Habituée de chanter autant en portugais, sa langue maternelle, qu'en français, en espagnol et en anglais, Bïa Krieger a opté pour la langue de Molière pour plonger dans cette aventure littéraire. «En fait, c'est le français qui m'a choisie, déclare-t-elle. J'ai une plus grande facilité, volupté, sensualité à écrire en français. C'est la langue dont je maîtrise le plus le vocabulaire, qui me permet le plus de subtilités. C'est aussi celle dans laquelle on peut écrire au passé simple sans que ça sonne pédant!»

Elle ajoute que son choix de conjuguer les verbes de son récit au passé simple relève de la «puissante empathie» ressentie envers Simone de Beauvoir, dont elle venait tout juste de lire Le deuxième sexe, au moment d'écrire Les révolutions de Marina. Elle cite d'ailleurs de Beauvoir quand elle parle de «ses» grands-parents maternels, dans son récit. «Ma grand-mère aurait été insultée d'être qualifiée de féministe et pourtant, au quotidien, elle en était une. Même chose pour mon grand-père qui, dans une société machiste, a su être avant-gardiste en aidant sa femme aux tâches ménagères, par exemple», souligne Bïa Krieger.

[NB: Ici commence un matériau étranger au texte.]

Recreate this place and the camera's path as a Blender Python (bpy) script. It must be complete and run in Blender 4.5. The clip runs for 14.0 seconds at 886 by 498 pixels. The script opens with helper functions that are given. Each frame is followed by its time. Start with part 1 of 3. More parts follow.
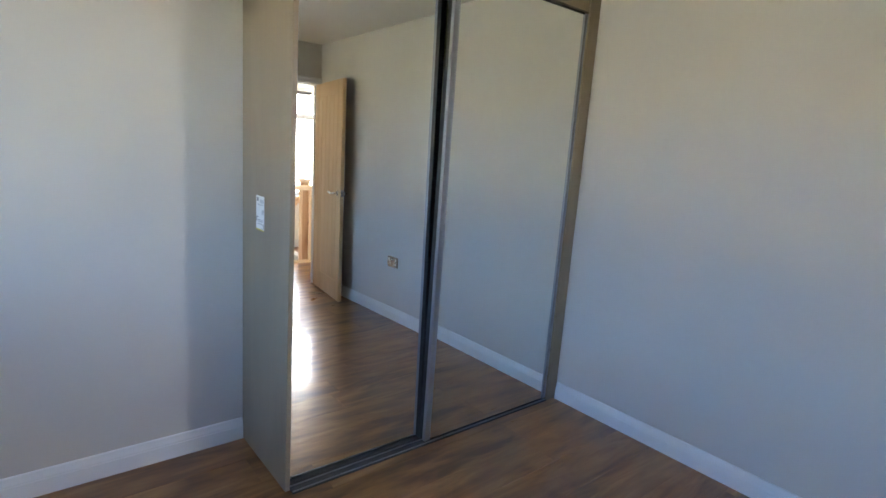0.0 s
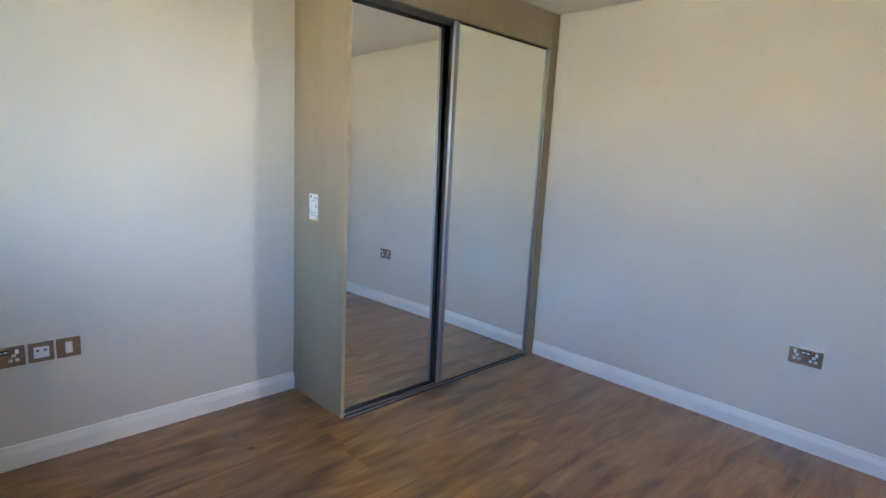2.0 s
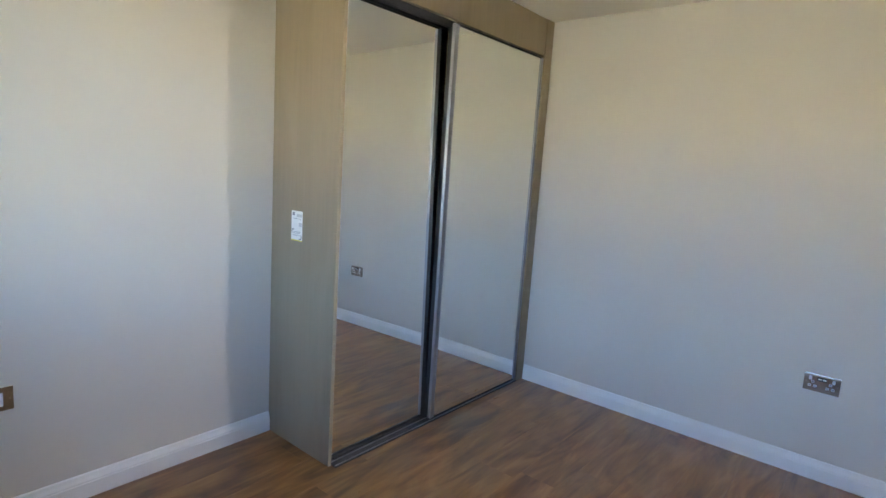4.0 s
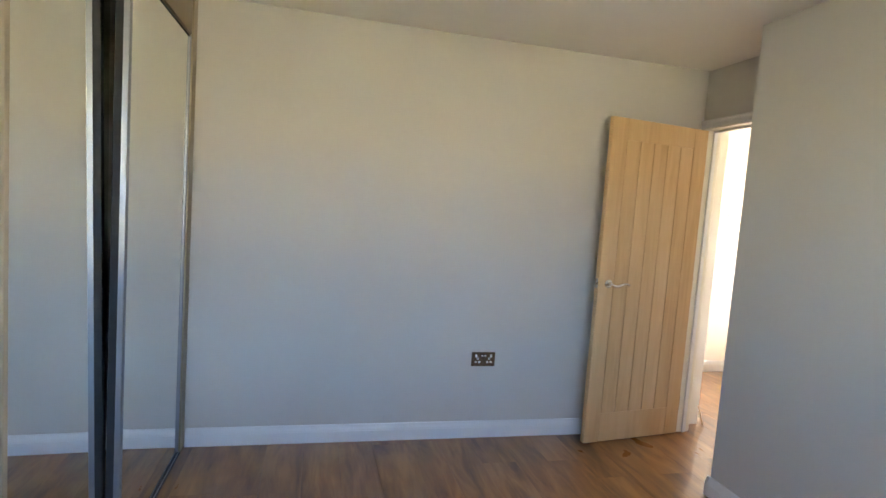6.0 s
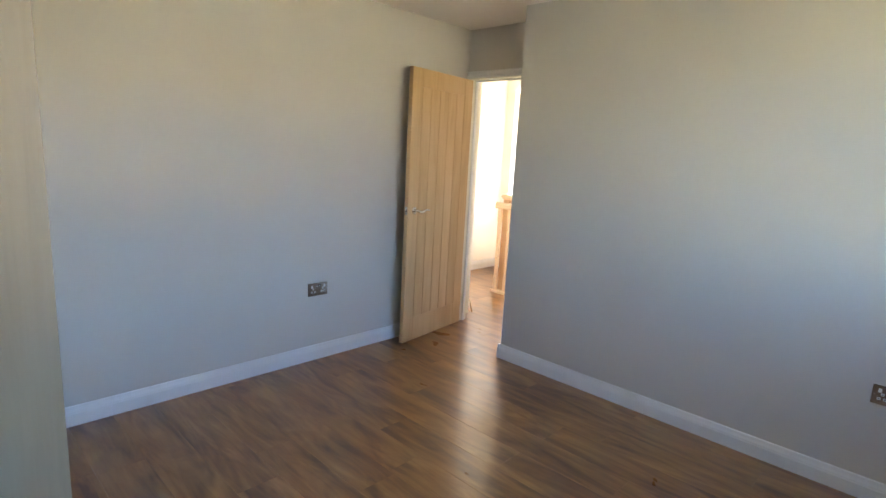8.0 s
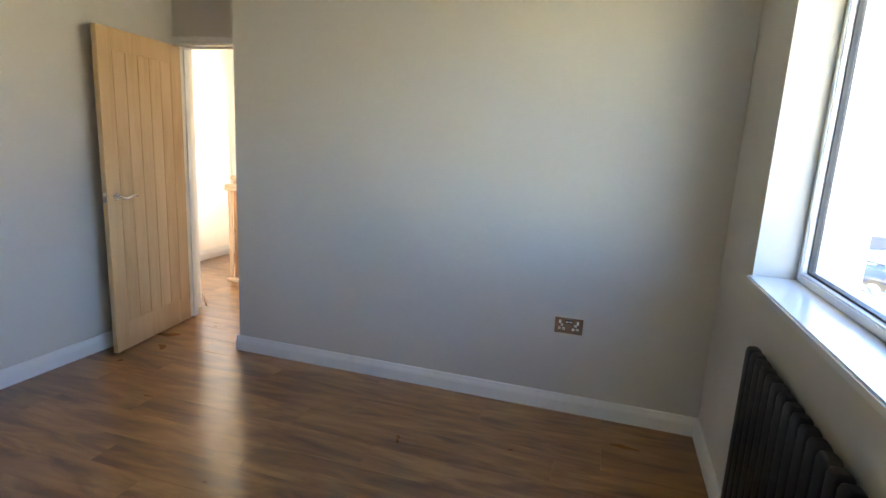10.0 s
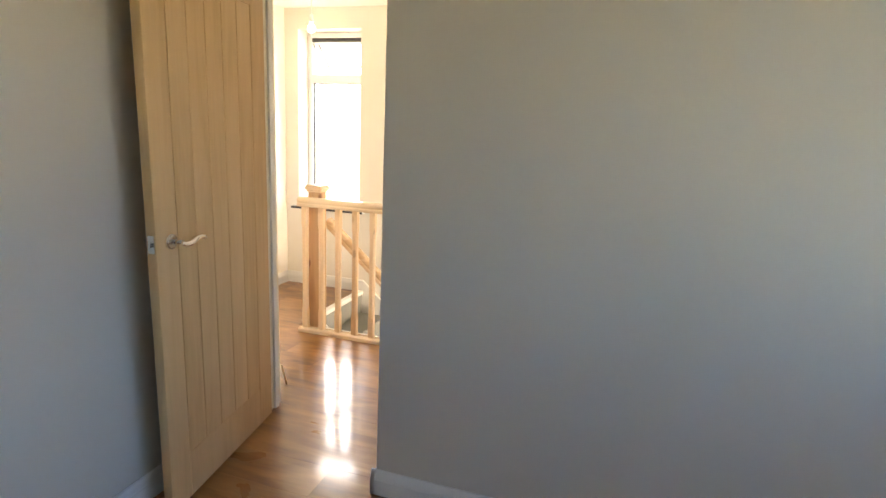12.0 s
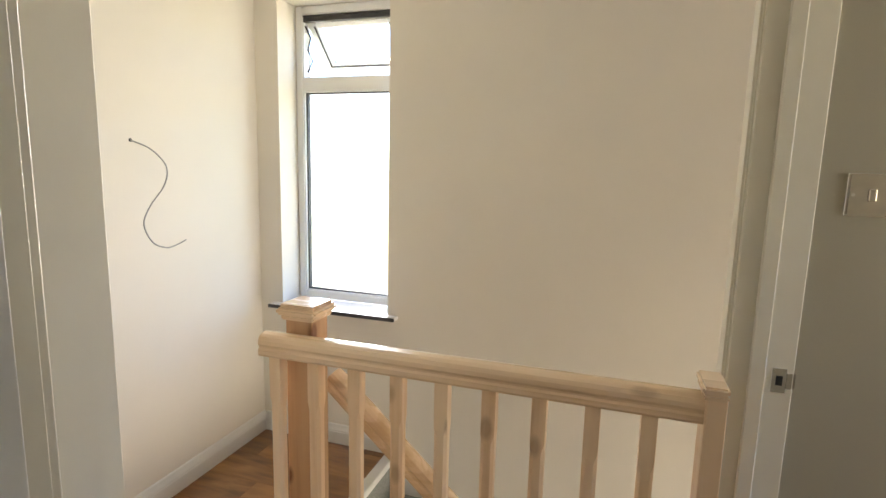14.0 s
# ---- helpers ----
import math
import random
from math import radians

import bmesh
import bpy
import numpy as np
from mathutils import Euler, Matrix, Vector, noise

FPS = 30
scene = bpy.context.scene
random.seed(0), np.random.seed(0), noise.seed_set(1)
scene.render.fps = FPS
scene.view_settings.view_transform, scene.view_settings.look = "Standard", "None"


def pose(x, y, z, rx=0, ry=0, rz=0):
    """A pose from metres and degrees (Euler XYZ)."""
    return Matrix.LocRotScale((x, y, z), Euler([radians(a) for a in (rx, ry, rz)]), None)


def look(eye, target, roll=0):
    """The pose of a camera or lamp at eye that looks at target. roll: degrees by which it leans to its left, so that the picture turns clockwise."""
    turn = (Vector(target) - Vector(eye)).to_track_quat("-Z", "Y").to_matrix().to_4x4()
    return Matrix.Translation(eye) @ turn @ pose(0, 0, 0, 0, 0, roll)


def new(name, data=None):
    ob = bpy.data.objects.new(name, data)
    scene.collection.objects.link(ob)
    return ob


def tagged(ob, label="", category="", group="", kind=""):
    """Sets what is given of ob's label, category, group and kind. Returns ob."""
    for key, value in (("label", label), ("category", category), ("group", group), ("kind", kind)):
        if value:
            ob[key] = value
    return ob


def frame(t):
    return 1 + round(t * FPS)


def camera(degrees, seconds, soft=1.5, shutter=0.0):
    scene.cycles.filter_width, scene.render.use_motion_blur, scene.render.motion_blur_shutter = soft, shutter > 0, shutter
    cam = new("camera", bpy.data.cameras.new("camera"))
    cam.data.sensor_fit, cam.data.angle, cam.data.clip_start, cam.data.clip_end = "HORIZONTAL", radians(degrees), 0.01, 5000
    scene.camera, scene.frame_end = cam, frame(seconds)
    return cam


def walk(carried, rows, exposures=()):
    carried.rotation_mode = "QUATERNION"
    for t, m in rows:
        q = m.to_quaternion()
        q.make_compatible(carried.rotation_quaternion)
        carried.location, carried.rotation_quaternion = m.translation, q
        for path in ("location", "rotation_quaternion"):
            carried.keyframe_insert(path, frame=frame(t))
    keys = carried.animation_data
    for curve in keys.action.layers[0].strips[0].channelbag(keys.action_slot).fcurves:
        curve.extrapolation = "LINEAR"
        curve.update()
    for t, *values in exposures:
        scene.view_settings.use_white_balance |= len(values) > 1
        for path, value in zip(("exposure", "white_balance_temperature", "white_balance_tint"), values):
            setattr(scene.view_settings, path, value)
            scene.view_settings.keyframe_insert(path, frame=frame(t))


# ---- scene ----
cam = camera(79.4, 14.0)
EXPOSURES = [(0, 4.13, 6420, 20), (2, 4.55, 6780, 20), (5, 4.38, 7050, 20), (6.5, 4.38, 7380, 20), (8, 4.38, 7200, 20), (9.2, 4.32, 7050, 20), (11.5, 4.26, 7750, 20), (12.5, 3.75, 8050, 18), (13.5, 3.25, 7400, 17), (14, 2.88, 6750, 14)]
PATH = [
    (0, (2.344, -2.465, 1.41), (0.835, -1.206, 1.039), 4.1),
    (0.5, (2.377, -2.694, 1.377), (1.068, -1.223, 1.026), 3.2),
    (1, (2.506, -2.897, 1.384), (1.182, -1.435, 1.055), 2.7),
    (1.5, (2.679, -3.057, 1.397), (1.322, -1.628, 1.051), 2.8),
    (2, (2.716, -3.169, 1.397), (1.319, -1.779, 1.057), 3.0),
    (2.2, (2.721, -3.207, 1.396), (1.315, -1.832, 1.031), 2.9),
    (4.3, (2.18, -3.11, 1.407), (1.015, -1.505, 1.15), 4.2),
    (4.5, (2.067, -3.086, 1.406), (1.083, -1.363, 1.156), 4.0),
    (5, (1.73, -3.049, 1.395), (0.997, -1.202, 1.17), 4.0),
    (5.5, (1.513, -3.018, 1.378), (1.312, -1.032, 1.256), 4.0),
    (6, (1.163, -3.022, 1.395), (1.631, -1.085, 1.234), 4.1),
    (6.5, (0.884, -2.913, 1.349), (1.582, -1.05, 1.146), 3.8),
    (7, (0.648, -2.849, 1.397), (1.49, -1.063, 1.079), 3.2),
    (7.5, (0.414, -2.864, 1.431), (1.577, -1.271, 1.1), 3.7),
    (8, (0.289, -2.974, 1.442), (1.704, -1.609, 1.076), 3.1),
    (8.5, (0.229, -3.082, 1.434), (1.835, -1.947, 1.07), 3.1),
    (9, (0.204, -3.201, 1.421), (2.016, -2.422, 1.089), 2.9),
    (9.2, (0.207, -3.228, 1.424), (2.074, -2.582, 1.11), 2.8),
    (11.3, (1.013, -2.131, 1.397), (2.873, -1.548, 0.952), 3.0),
    (11.5, (1.126, -1.958, 1.384), (2.979, -1.349, 0.941), 2.8),
    (12, (1.5, -1.54, 1.387), (3.368, -0.96, 0.971), 2.7),
    (12.5, (1.898, -1.174, 1.386), (3.779, -0.612, 1.003), 2.4),
    (13, (2.319, -0.86, 1.382), (4.222, -0.363, 1.023), 2.1),
    (13.3, (2.605, -0.757, 1.376), (4.515, -0.273, 1.031), 2.1),
    (13.5, (2.801, -0.679, 1.389), (4.714, -0.191, 1.064), 1.8),
    (13.6, (2.918, -0.644, 1.367), (4.828, -0.142, 1.053), 1.5),
    (14, (3.354, -0.495, 1.424), (5.234, 0.117, 1.121), 1.4),
]
walk(cam, [(t, look(eye, target, roll)) for t, eye, target, roll in PATH], EXPOSURES)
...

Cette dernière a par ailleurs pris goût à la prose. «C'est le début d'une nouvelle constante pour moi», confirme-t-elle. Au point où elle n'hésitera pas à mettre sa carrière d'auteure-compositrice en veilleuse. Elle prêtera sa voix aux textes des autres et misera sur l'interprète quand viendra le temps de monter sur la scène «pour encore quelques mois au moins». Car, sous sa plume, les mots coulent toujours, en français, pour raconter autre chose que des histoires courtes, condensées. «Ce dont j'ai envie de parler, la façon dont j'ai envie de jouer avec les mots, toutes les idées qui me viennent réclament d'être explorées plus longuement! clame-t-elle. Et puis, la prose semble avoir drainé toute mon énergie créatrice: je n'ai pas écrit une seule chanson depuis mai 2008!»

En fait, elle est déjà plongée dans l'écriture d'un deuxième titre. «Je savais que Les révolutions de Marina se terminerait à l'adolescence, alors que l'avenir de mon personnage demeure très ouvert, voire flou. Du coup, j'ai commencé un autre livre, qui sera un peu la suite de celui-ci», révèle-t-elle.